Secondly- and to be clear, this has nothing to do with the above situation: not related - as soon as I saw the word 'willpower' I thought, oh-oh....how long till you get a reply like the one from the first Anonymous .....didn't have to wait long :)

To be clear: I have been on BOTH side of that particular fence.

In AA, 16 years( yes, sober). While it helped me at first, it soon became .....unhelpful. And I was caught and for various reasons(partly because I was and still am a very vulnerable, damaged person, and there are those who are eager to take advantage of that, in very subtle ways)

I left, due to circumstances outwith my control. And was terrified of "missing a meeting".....but soon realised exactly how much I had needed to leave, and should have, long before. There was a long time spent trying to recover from the damage done.....there are some very strong personalities who are extremely quick to judge, and control.

(And back then, in the early days, I would have reacted just the way "first anonymous"did. One does not question.....)

So, I do understand *why* first Anonymous felt the need to do that. In my view, it's fear-related. However....there was no need for the rudeness, to you, Adrian.....

You were neither ignorant nor offensive(first anonymous, you should know the saying about "point the finger and three are pointing back at you"....and various others)

Adrian, you were speaking for yourself, about yourself. And you helped me, and I thank you for that.

As you said:
"remember we don't have enough information and people are doing what they consider to be their best choice of behaviour available, according to their own circumstances, needs and values at the time"

I could not have put it better.

As I say, I've seen it from both sides.
Alex

Anonymous Sat, Apr 18th 2015 @ 10:30am

Yes, that sentence "remember we don't have enough information... " was very helpful to me. I have learnt to accept that people are who they are because of what they live. If they knew what we as a family have been through, they wouldn't envy us our comfortable living. As soon as I open my mouth, people make assumptions, but nothing could be further from their minds than our world. Be kind, always , is a good maxim I think.

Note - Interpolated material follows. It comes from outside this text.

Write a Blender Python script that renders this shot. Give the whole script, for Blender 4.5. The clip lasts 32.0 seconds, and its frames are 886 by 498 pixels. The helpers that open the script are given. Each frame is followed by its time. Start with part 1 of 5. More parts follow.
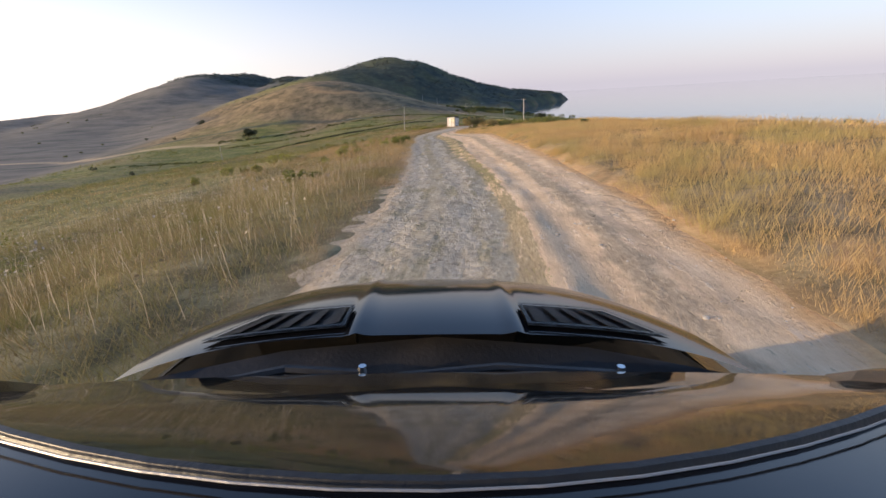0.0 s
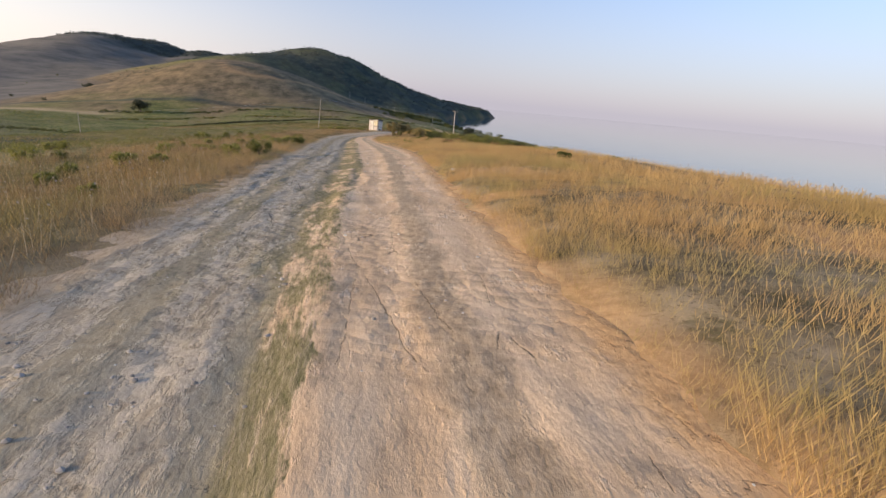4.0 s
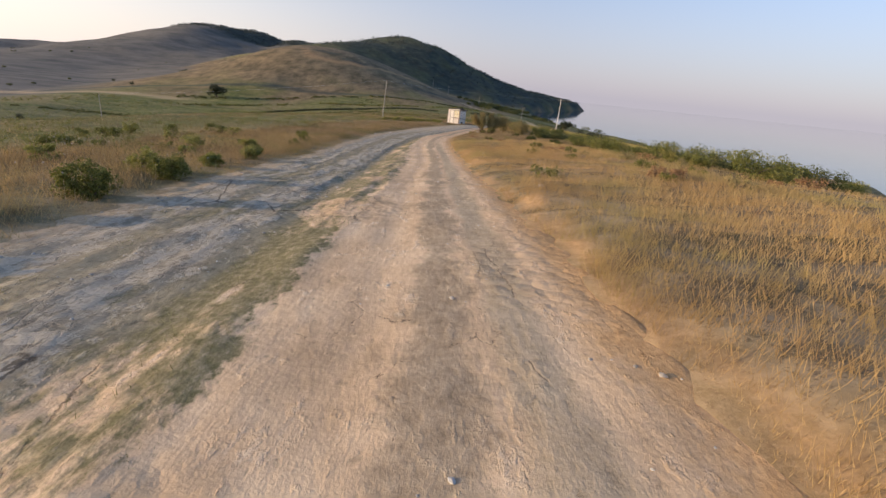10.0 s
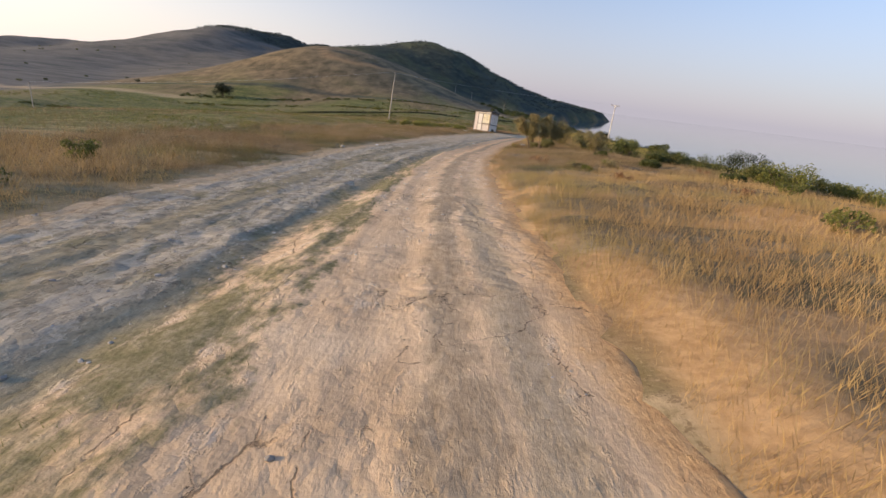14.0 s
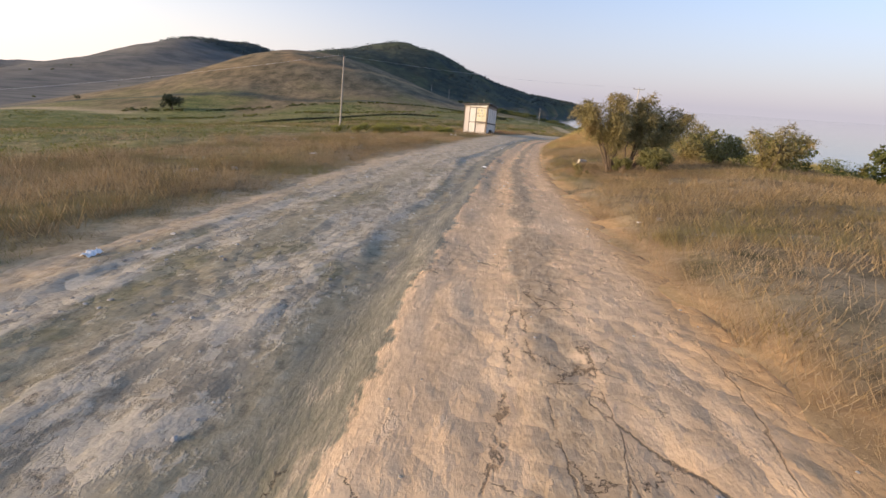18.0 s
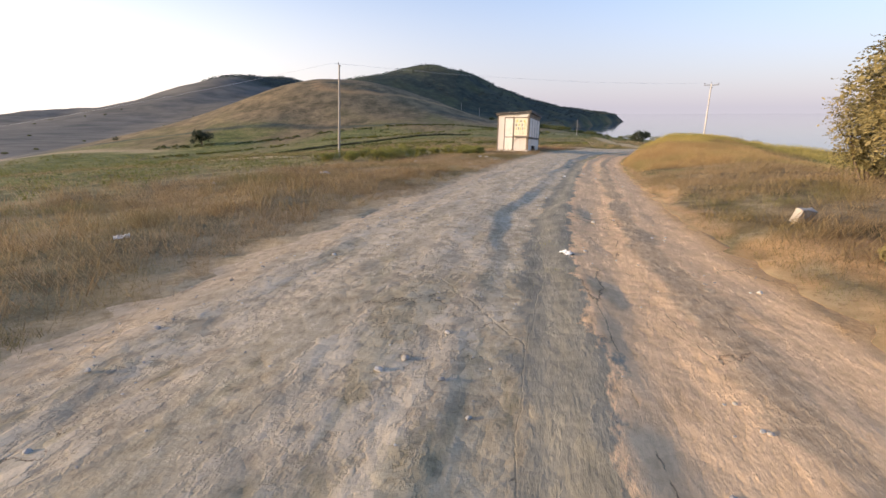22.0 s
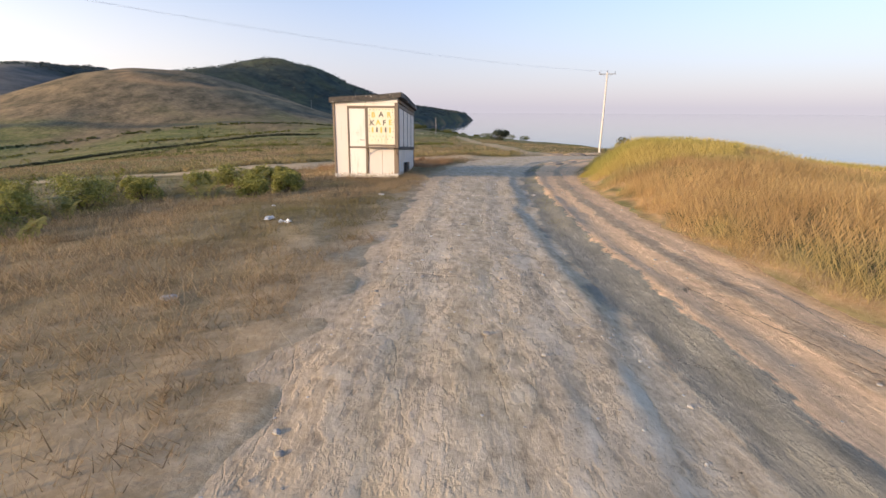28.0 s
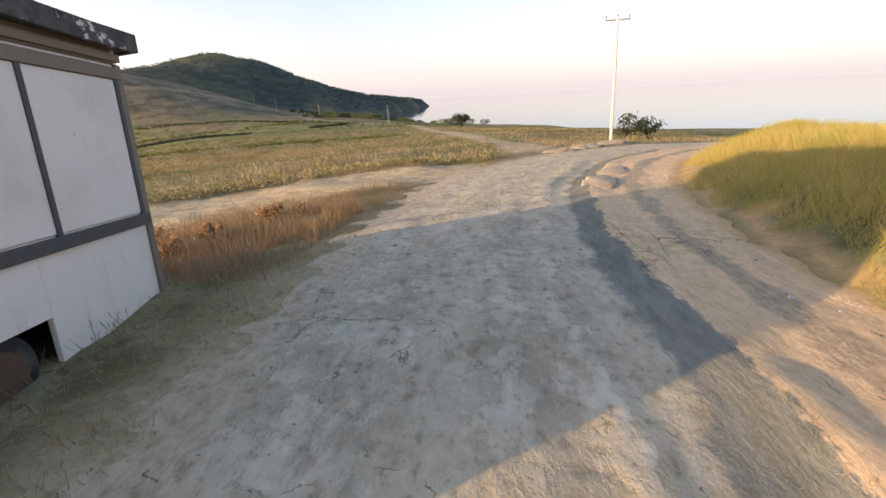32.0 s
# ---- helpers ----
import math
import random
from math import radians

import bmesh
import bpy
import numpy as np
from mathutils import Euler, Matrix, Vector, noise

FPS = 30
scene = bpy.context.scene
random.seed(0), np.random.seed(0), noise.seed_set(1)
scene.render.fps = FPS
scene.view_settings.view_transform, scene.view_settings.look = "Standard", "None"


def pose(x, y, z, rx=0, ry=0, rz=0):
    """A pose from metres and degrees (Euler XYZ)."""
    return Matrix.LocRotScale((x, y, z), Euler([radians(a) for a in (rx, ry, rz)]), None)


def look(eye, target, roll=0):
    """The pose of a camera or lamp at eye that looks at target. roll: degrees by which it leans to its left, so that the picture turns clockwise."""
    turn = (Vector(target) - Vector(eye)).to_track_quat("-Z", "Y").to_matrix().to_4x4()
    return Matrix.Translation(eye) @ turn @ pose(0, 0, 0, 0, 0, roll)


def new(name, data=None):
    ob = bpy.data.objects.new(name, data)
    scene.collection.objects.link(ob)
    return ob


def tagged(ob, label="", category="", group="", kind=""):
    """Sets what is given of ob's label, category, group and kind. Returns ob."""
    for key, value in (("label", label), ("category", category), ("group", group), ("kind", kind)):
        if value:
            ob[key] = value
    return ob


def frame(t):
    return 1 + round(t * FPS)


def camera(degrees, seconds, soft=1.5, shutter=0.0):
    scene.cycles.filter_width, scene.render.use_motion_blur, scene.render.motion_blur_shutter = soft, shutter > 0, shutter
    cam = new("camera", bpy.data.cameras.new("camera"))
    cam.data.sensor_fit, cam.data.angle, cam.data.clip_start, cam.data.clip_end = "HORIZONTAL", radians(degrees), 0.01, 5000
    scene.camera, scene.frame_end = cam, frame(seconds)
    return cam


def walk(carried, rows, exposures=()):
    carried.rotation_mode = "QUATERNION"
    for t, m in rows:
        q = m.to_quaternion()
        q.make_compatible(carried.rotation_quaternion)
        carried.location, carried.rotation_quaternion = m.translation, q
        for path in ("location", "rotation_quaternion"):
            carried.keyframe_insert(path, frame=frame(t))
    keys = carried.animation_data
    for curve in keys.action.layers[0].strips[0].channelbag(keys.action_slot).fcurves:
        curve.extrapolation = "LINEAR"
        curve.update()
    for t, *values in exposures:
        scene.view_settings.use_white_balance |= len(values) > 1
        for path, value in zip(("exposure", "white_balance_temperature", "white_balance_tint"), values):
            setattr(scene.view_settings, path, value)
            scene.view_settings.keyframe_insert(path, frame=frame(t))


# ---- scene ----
cam = camera(87.5, 32.0, soft=1.5, shutter=0.0)

# ---------------------------------------------------------------- the drive
# seconds, place, yaw to the left, pitch, roll
PATH = [
    (0, 0.01, 0.01, 0.00, 2.03, -18.45, -3.26),
    (0.5, 0.12, 1.97, -0.07, -0.45, -17.44, -3.22),
    (1, 0.32, 3.75, -0.14, -2.53, -18.00, -4.90),
    (1.5, 0.48, 5.38, -0.20, -5.24, -18.61, -2.64),
    (2, 0.67, 6.96, -0.27, -7.86, -18.46, -0.22),
    (2.5, 0.88, 8.62, -0.36, -9.59, -18.82, 1.13),
    (4.5, 1.30, 16.22, -0.62, -7.75, -17.35, 6.30),
    (5, 1.41, 18.51, -0.73, -5.41, -18.06, 5.43),
    (5.5, 1.49, 21.02, -0.85, -3.73, -18.38, 5.14),
    (6, 1.52, 23.64, -1.00, -3.25, -18.98, 5.77),
    (6.5, 1.62, 26.27, -1.19, -2.78, -18.40, 4.43),
    (7, 1.63, 28.91, -1.36, -2.83, -18.64, 5.29),
    (7.5, 1.57, 31.39, -1.51, -3.10, -17.83, 7.55),
    (8, 1.59, 33.99, -1.61, -2.69, -17.26, 7.38),
    (8.5, 1.56, 36.53, -1.73, -2.26, -17.62, 7.17),
    (9, 1.52, 39.04, -1.83, -1.53, -17.94, 7.18),
    (9.5, 1.43, 41.41, -2.01, -0.04, -19.02, 5.60),
    (10, 1.25, 43.85, -2.17, 0.79, -19.43, 5.90),
    (10.5, 1.21, 46.54, -2.43, 1.50, -19.04, 5.15),
    (11, 1.06, 49.16, -2.63, 1.72, -19.79, 5.47),
    (11.5, 0.88, 51.76, -2.82, 1.53, -18.87, 5.78),
    (12, 0.79, 54.36, -2.99, 1.85, -19.27, 4.22),
    (12.5, 0.68, 56.98, -3.18, 1.90, -19.63, 4.67),
    (13, 0.51, 59.61, -3.37, 2.15, -19.67, 5.59),
    (13.5, 0.26, 62.23, -3.63, 2.81, -19.84, 5.85),
    (14, -0.08, 64.85, -3.84, 3.10, -18.86, 7.09),
    (14.5, -0.37, 67.49, -4.06, 3.25, -18.43, 6.79),
    (15, -0.58, 70.11, -4.25, 3.81, -18.24, 6.00),
    (15.5, -0.81, 72.65, -4.41, 4.26, -18.72, 5.44),
    (17.5, -1.57, 82.56, -4.96, 2.62, -19.00, 4.51),
    (18, -1.61, 84.83, -5.07, 1.32, -18.64, 3.83),
    (18.5, -1.61, 86.90, -5.14, 0.12, -18.39, 3.67),
    (19, -1.58, 88.82, -5.27, -1.34, -18.74, 4.52),
    (19.5, -1.45, 90.54, -5.37, -1.53, -19.05, 2.43),
    (20, -1.43, 91.97, -5.50, -1.57, -19.35, 3.33),
    (20.5, -1.46, 93.09, -5.59, -1.20, -19.30, 4.08),
    (21, -1.37, 93.90, -5.62, 0.58, -17.66, 0.83),
    (21.5, -1.42, 94.70, -5.66, 2.94, -17.01, -0.31),
    (22, -1.68, 95.69, -5.74, 6.25, -16.55, -0.16),
    (22.5, -1.86, 96.69, -5.77, 10.24, -17.05, -3.83),
    (23, -2.13, 97.66, -5.78, 11.73, -16.00, -2.60),
    (23.5, -2.35, 98.74, -5.81, 11.93, -15.39, -2.99),
    (24, -2.51, 99.93, -5.87, 10.72, -14.63, -3.71),
    (24.5, -2.67, 101.20, -5.91, 7.20, -15.85, -0.74),
    (25, -2.59, 102.56, -5.94, 2.63, -16.24, -1.33),
    (25.5, -2.40, 103.94, -5.95, -1.99, -17.05, -3.12),
    (26, -2.18, 105.49, -5.99, -5.99, -16.87, -1.24),
    (26.5, -1.90, 107.09, -6.07, -7.47, -17.27, -1.95),
    (28.5, -0.56, 114.39, -6.26, -11.99, -16.41, 0.29),
    (29, -0.10, 116.24, -6.30, -12.73, -16.33, -1.15),
    (29.5, 0.42, 118.04, -6.35, -13.37, -17.27, -2.58),
    (30, 0.91, 119.80, -6.39, -14.14, -17.62, -3.36),
    (30.5, 1.51, 121.67, -6.41, -15.39, -17.47, -2.38),
    (31, 2.10, 123.53, -6.53, -15.58, -17.64, -2.24),
    (31.5, 2.65, 125.41, -6.61, -15.19, -18.07, -2.89),
    (32, 3.31, 127.37, -6.79, -15.14, -18.34, -3.26),
]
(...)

crafty wee midden Sat, Apr 18th 2015 @ 10:38am

im right with you. im in the process of realising that there are some things which i can only attend to in my own way. PTSD is one. a lifetime of traumas, different kinds, some devastating, some smaller, but a whole mess of assorted crapola..... having lost the only person who ever knew and understood me a few months ago, and stood by me, the added pain of the loss of my soulmate is overwhelming. keep fighting, my friend....im in your corner.
Alex

Anonymous Sat, Apr 18th 2015 @ 12:26pm

Hi Adrian. I love your post. It seems too easy for some of us to loathe ourselves for not being perfect. I don't know if this is an existential problem or something learned or transferred in childhood or a bitter disappointment in the way life has not met expectations...dunno....but in any case, it makes life very difficult. Life is difficult enough without that!! And if unhappy with ourselves, it is so easy to take it out or project it onto others without realizing that's what we're doing. Conscious awareness is the only thing that can stop this -- at least in my experience. If we can catch ourselves being judgmental towards someone else, it's the first step in a growing acceptance of our own selves. You are so right -- we judge without knowing where the other person is coming from. It doesn't mean we have to love everyone or want to be their friend, but keeping the judgment out of it frees us to be more compassionate towards ourselves. So THANK YOU so much for the reminder -- a wonderful thought for the day and every day going forward. It is so easy to forget this. susan

Anonymous Sat, Apr 18th 2015 @ 3:00pm

Anonymous, i'm sorry you are angry and struggling with addiction. My heart goes out to you. Keep believing that one day you will beat it, no matter what it takes. We all have our own roads to travel. Adrian's post was not ignorant nor was it meant to offend. It just didn't resonate with you. All the best.